» **Direction**: Leave out the pictures and repeat the data exactly.

» **Collected material**:
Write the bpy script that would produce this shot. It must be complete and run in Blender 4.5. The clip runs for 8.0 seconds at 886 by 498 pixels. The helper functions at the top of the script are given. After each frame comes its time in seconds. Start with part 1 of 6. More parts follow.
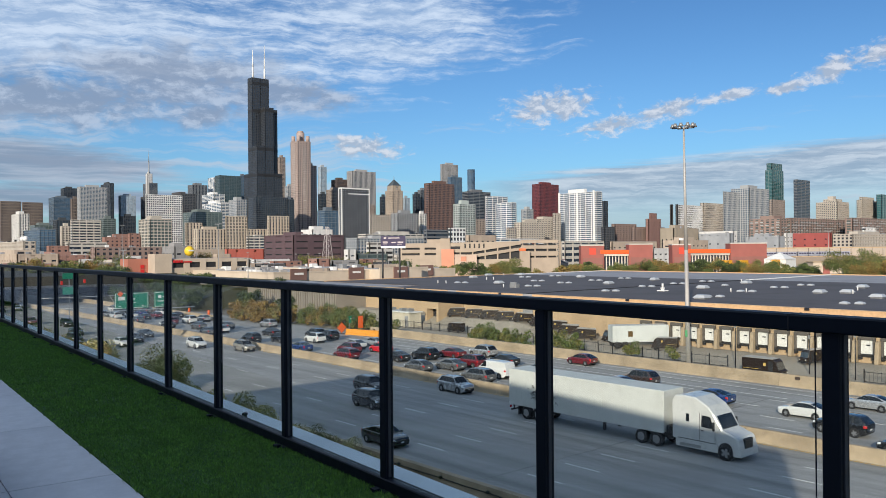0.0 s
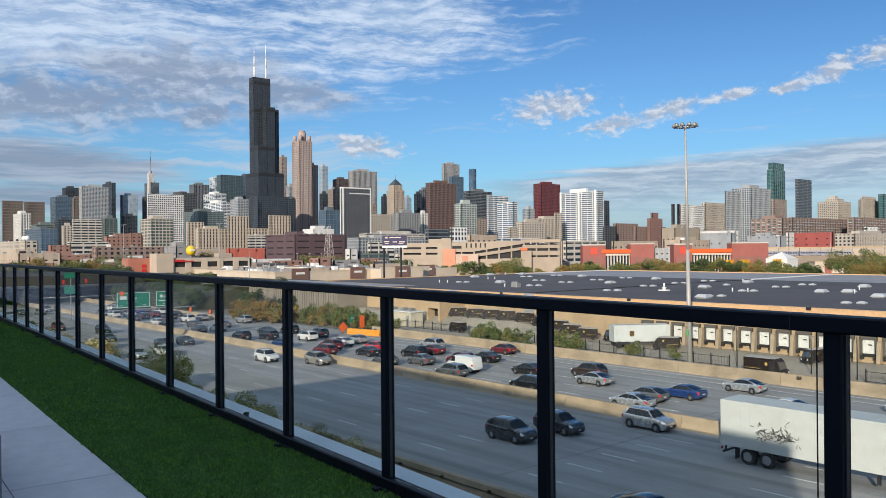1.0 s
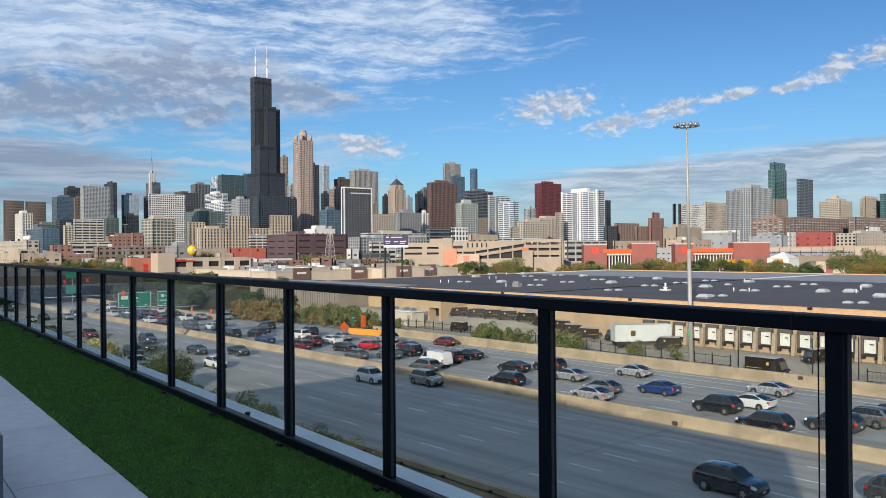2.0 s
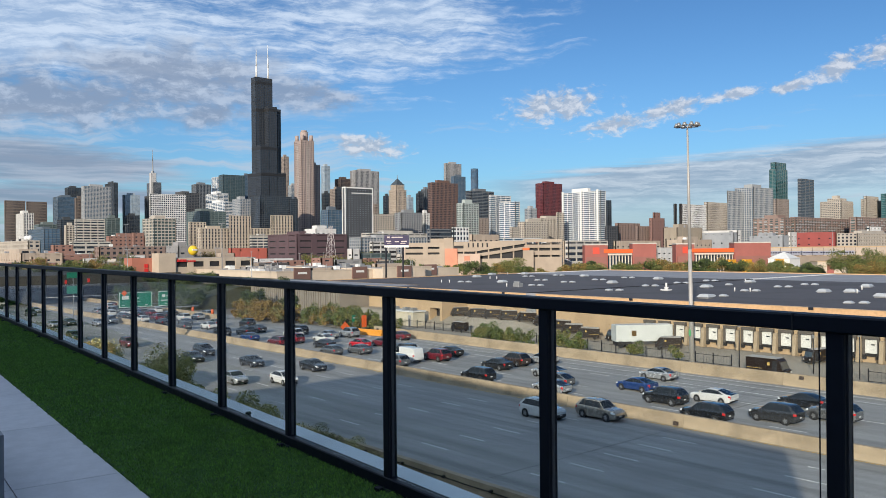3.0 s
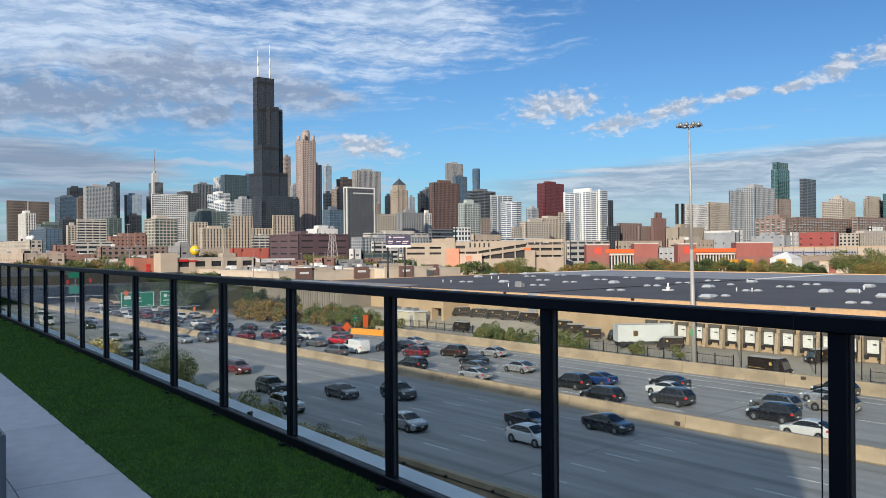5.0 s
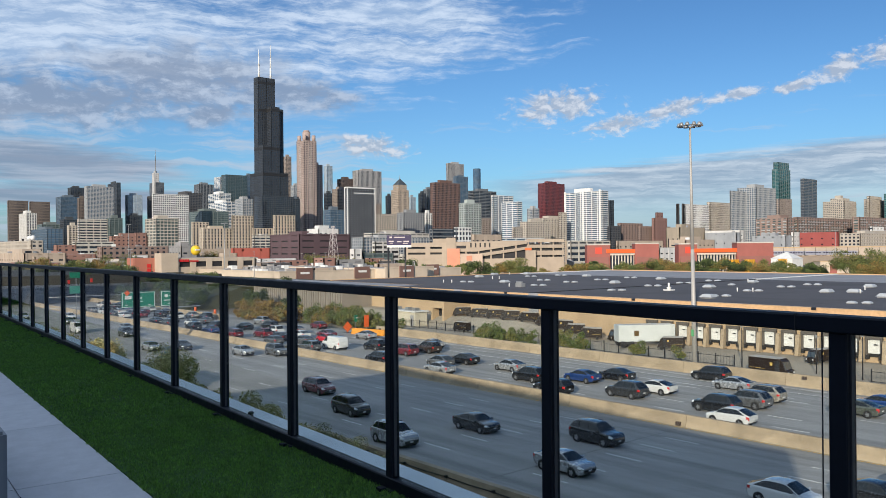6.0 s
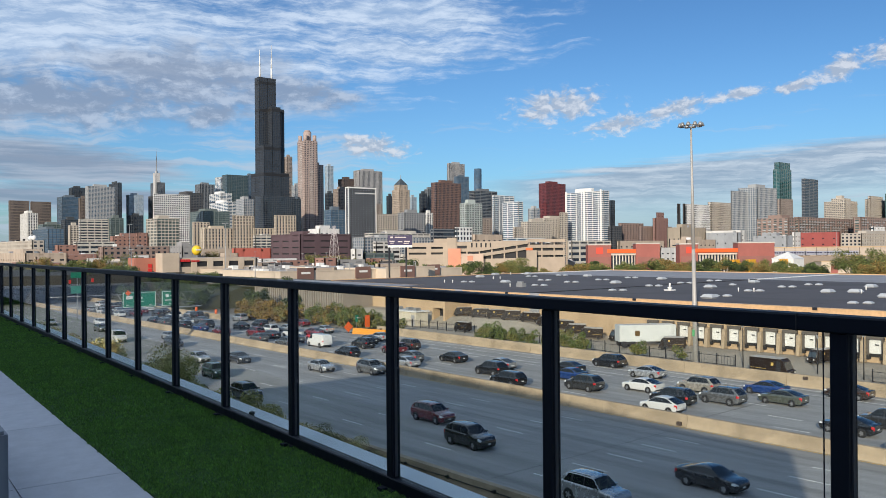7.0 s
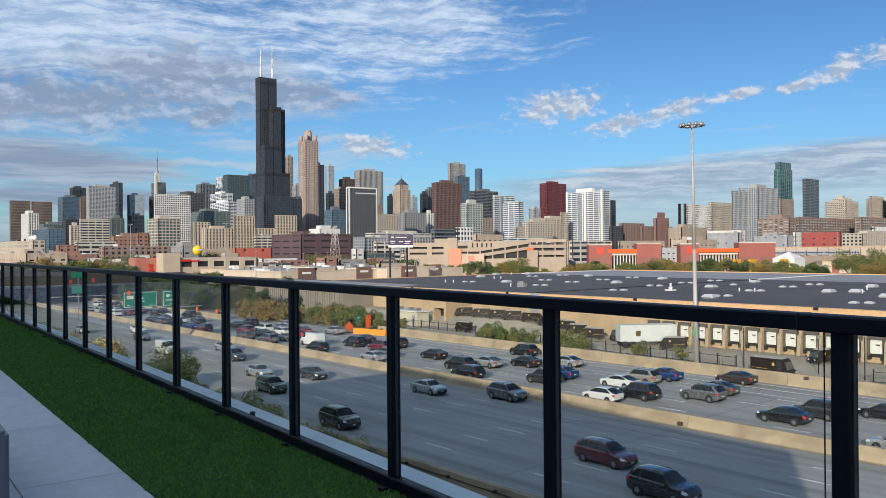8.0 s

» **Task result**:
Write the bpy script that would produce this shot. It must be complete and run in Blender 4.5. The clip runs for 8.0 seconds at 886 by 498 pixels. The helper functions at the top of the script are given. After each frame comes its time in seconds. Start with part 1 of 6. More parts follow.
0.0 s
1.0 s
2.0 s
3.0 s
5.0 s
6.0 s
7.0 s
8.0 s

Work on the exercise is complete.